Unlike the Joneses, Lisa Mayock, 22, and Sophie Buhai, 23, of Vena Cava, are novices, who pieced together their first collection at their studio in Brooklyn just after graduation from the Parsons School of Design last year. Their rayon jersey dresses with silk-screened patterns call to mind both Art Deco geometry and native American tribal imagery, and their coats have exposed linings bound in purple mesh, details that are "really personal," Ms. Mayock said, "the sort of thing you would be aware of only if you got right up next to it."

That kind of subtlety appeals to Steven Alan, who has showcased the designers' dainty tops and dresses in his store in TriBeCa. Mr. Alan is also partial to Christopher Deane, a label whose designers, Christopher Crawford and Angela Deane, presented their collection, their second, at the MAO Space, a downtown loft, last week. On parade were ivory charmeuse halter tops styled like sailors' middies; tulip-patterned blouses with flutter sleeves and ingenue sundresses of white dotted swiss.

What impressed Mr. Alan was the designers' dedication to their craft. "Plenty of people want a career in fashion," he said. "It's a celebrity thing. But do they really want to be designers? Probably not."
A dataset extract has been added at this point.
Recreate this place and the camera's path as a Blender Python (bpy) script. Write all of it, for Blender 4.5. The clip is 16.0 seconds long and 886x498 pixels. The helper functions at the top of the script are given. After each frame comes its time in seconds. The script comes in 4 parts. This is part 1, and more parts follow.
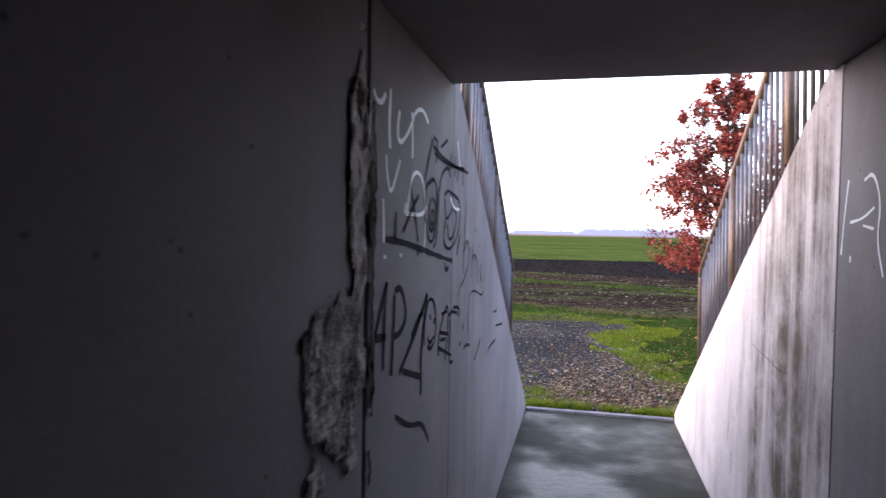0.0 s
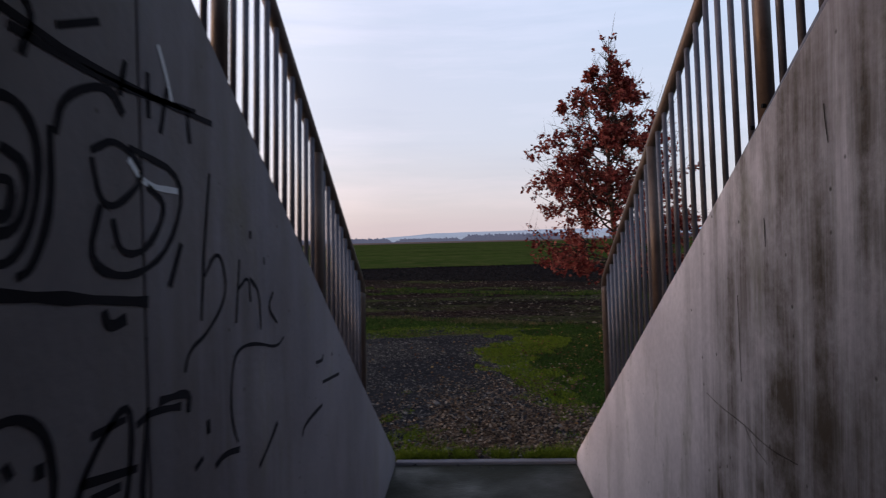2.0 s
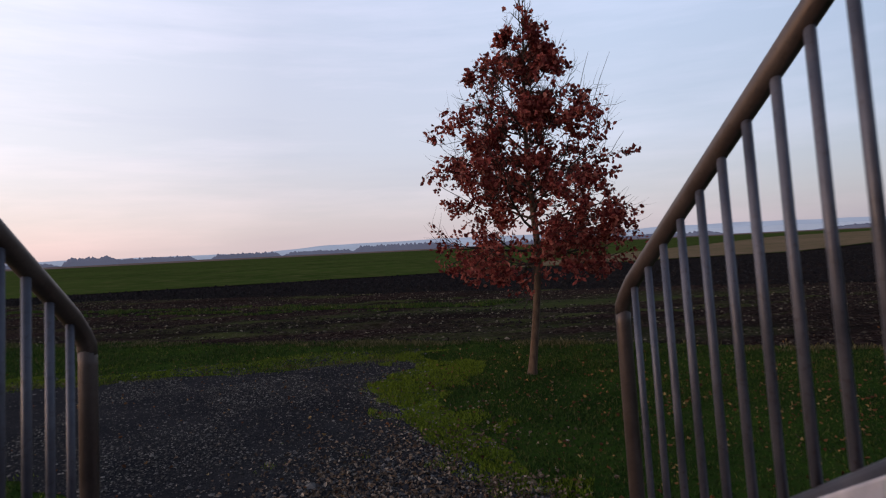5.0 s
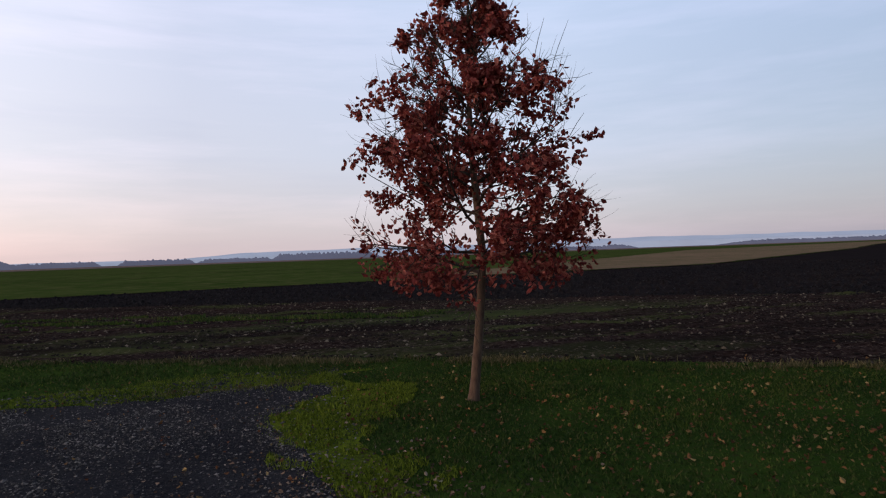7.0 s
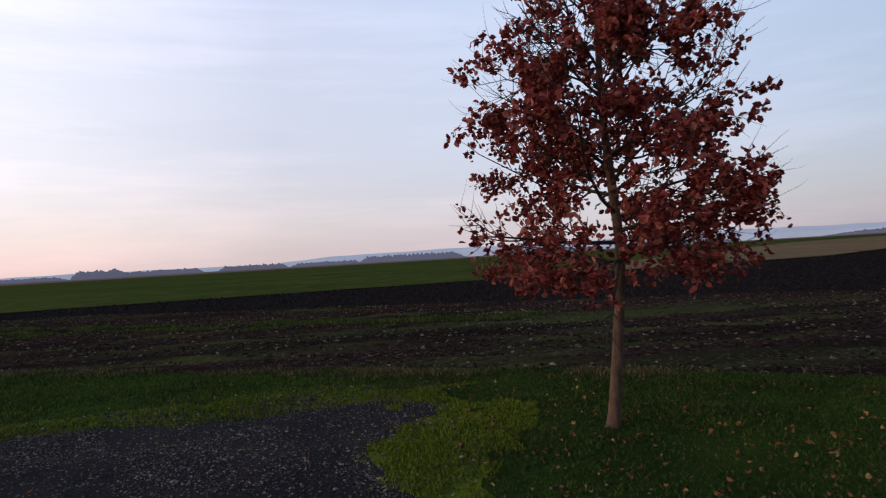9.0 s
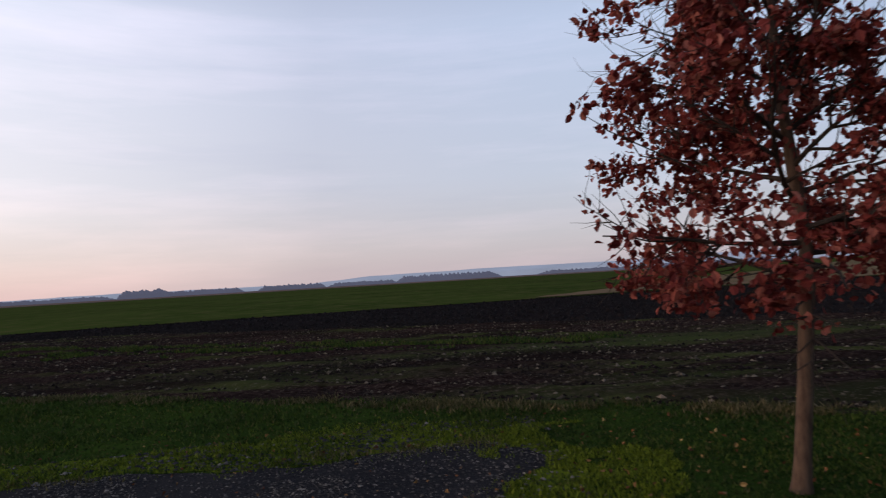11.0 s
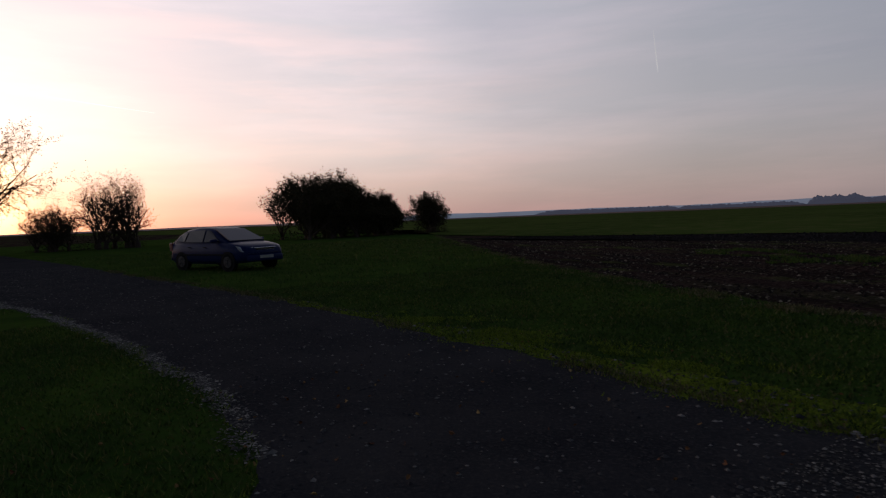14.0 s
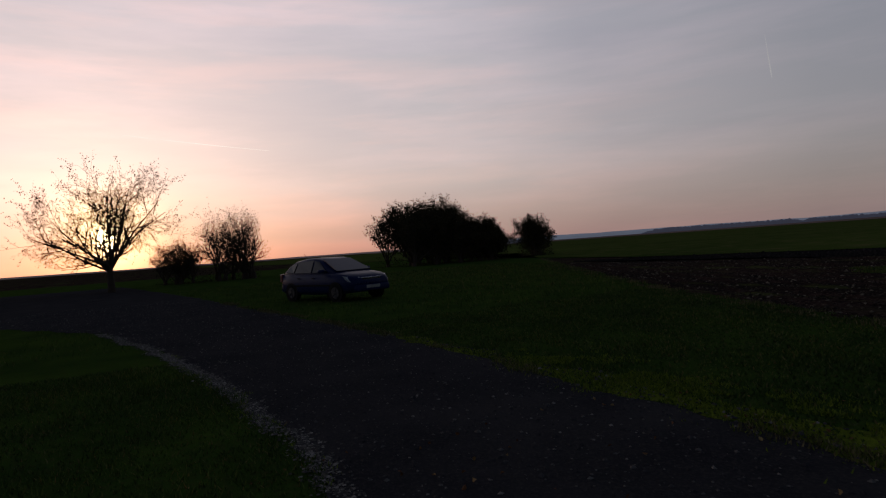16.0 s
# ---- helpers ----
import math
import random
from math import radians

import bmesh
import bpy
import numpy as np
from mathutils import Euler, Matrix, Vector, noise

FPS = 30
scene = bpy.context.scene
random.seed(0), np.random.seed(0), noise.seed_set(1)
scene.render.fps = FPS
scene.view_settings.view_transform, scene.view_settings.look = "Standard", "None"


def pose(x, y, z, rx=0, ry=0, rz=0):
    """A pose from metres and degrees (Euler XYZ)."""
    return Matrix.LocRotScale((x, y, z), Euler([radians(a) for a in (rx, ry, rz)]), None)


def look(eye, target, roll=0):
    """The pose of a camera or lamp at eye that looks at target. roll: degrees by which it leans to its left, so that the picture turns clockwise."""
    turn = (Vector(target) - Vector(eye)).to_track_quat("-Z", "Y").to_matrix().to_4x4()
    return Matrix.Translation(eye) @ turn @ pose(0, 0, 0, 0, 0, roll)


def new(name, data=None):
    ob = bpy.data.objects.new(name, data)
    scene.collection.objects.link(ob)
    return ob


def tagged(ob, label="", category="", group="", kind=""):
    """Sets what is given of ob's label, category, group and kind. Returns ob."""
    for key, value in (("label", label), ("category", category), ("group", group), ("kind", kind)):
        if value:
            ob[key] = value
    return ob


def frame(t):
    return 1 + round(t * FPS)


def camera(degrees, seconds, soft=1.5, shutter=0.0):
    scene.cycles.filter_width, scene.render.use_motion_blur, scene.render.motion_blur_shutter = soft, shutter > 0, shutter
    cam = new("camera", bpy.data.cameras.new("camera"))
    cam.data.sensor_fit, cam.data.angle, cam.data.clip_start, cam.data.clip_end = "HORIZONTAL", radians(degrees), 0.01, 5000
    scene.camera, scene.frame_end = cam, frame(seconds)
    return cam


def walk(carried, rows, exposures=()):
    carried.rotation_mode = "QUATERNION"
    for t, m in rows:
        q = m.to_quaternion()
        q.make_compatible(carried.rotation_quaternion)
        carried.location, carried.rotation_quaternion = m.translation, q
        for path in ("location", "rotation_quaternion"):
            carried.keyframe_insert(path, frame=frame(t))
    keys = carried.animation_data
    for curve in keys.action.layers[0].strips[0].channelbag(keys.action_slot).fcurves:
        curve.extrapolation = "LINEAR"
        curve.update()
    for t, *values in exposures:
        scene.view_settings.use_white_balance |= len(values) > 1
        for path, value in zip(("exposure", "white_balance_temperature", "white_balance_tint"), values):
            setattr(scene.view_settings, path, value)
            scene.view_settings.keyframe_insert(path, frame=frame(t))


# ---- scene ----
cam = camera(70.8, 16.0, soft=1.2, shutter=0.35)
METRES, EYE, TILT, LEAN, TURN = 9.5, 1.6, -4.4, 0.9, 12.8
ROWS = [
    (0.0, 0.0, 0.0, 0.0, -0.09, 2.84, -1.91),
    (0.5, 0.0065, 0.0293, 0.0006, -7.1, 3.41, -0.21),
    (1.0, 0.0113, 0.0601, 0.0057, -13.9, 3.33, 2.13),
    (1.5, 0.0245, 0.0941, 0.0056, -7.43, 5.55, 2.75),
    (2.0, 0.0362, 0.1273, 0.0086, -10.32, 3.74, 1.25),
    (2.5, 0.045, 0.1592, 0.0103, -17.42, 3.32, 2.59),
    (3.0, 0.0566, 0.1916, 0.0125, -11.63, 3.21, 1.95),
    (3.5, 0.0652, 0.2286, 0.0129, -12.79, 4.32, 0.83),
    (4.0, 0.0698, 0.2593, 0.0148, -18.33, 4.24, 3.84),
    (6.5, 0.1155, 0.4165, 0.016, -22.64, 4.89, 2.46),
    (7.0, 0.1282, 0.4467, 0.0169, -27.23, 4.8, 3.22),
    (7.5, 0.1394, 0.4736, 0.0194, -23.93, 4.42, 2.8),
    (8.0, 0.1436, 0.5054, 0.0195, -29.02, 2.73, 4.26),
    (8.5, 0.1458, 0.5325, 0.0205, -21.58, 4.23, 4.09),
    (11.0, 0.1351, 0.6884, 0.0269, -16.08, 7.3, 3.76),
    (11.5, 0.1235, 0.7196, 0.0262, -0.94, 8.11, 3.27),
    (12.0, 0.1127, 0.7483, 0.0277, 10.14, 5.16, -1.04),
    (12.5, 0.0866, 0.7703, 0.0314, 13.36, 6.43, -1.6),
    (13.0, 0.0646, 0.7842, 0.0316, 24.64, 3.9, -2.1),
    (13.5, 0.0456, 0.8073, 0.0324, 35.04, 1.62, 0.44),
    (14.0, 0.0235, 0.8219, 0.0324, 41.5, -0.11, -1.29),
    (14.5, 0.0019, 0.8303, 0.0347, 44.38, 1.05, 0.36),
    (15.0, -0.0173, 0.8511, 0.0356, 49.66, 2.07, -0.17),
    (15.5, -0.0342, 0.867, 0.0364, 51.12, 1.19, -0.74),
    (16.0, -0.0585, 0.8746, 0.0406, 50.9, 1.96, 0.15),
]
# stops of exposure along the walk: the picture darkens towards the low sun
EXPO = [(0.0, 2.8), (0.5, 1.6), (1.0, 0.6), (1.5, 0.25), (2.5, 0.25), (4.0, 0.2), (6.5, 0.15), (8.0, 0.3), (8.5, 0.25), (11.0, 0.0),
        (12.0, -0.35), (12.5, -0.6), (13.0, -0.9), (14.0, -1.12), (15.0, -1.45), (16.0, -1.6)]
walk(cam, [(t, pose(0, 0, EYE, TILT, LEAN, TURN) @ pose(METRES * x, METRES * y, METRES * z, 90 + pitch, roll, yaw)) for t, x, y, z, yaw, pitch, roll in ROWS], EXPO)

# ---- world and sun ----
SUN_YAW, SUN_EL = 91.9, 2.6
sun_dir = Vector((-math.sin(radians(SUN_YAW)) * math.cos(radians(SUN_EL)), math.cos(radians(SUN_YAW)) * math.cos(radians(SUN_EL)), math.sin(radians(SUN_EL))))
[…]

In contrast, Mr. Crawford and Ms. Deane are remarkable for their enthusiasm, he said. "They are into the process of making clothes."
 
thanks stylegurrl...

never heard of palmer jones...wonder where it's sold?...
 
I'm all for a backlash against celeb driven fashion with little merit.
 
You're welcome SG :flower: I did an internet search but wasn't able to find out where to buy Palmer Jones :(

Helena, I am with you on this one.
 
Ali was in a show for them at Christie's Auction house in Feb of 2003. The sisters had won the Ecco Domani Fashion Foundation. I'm not sure if this info will help.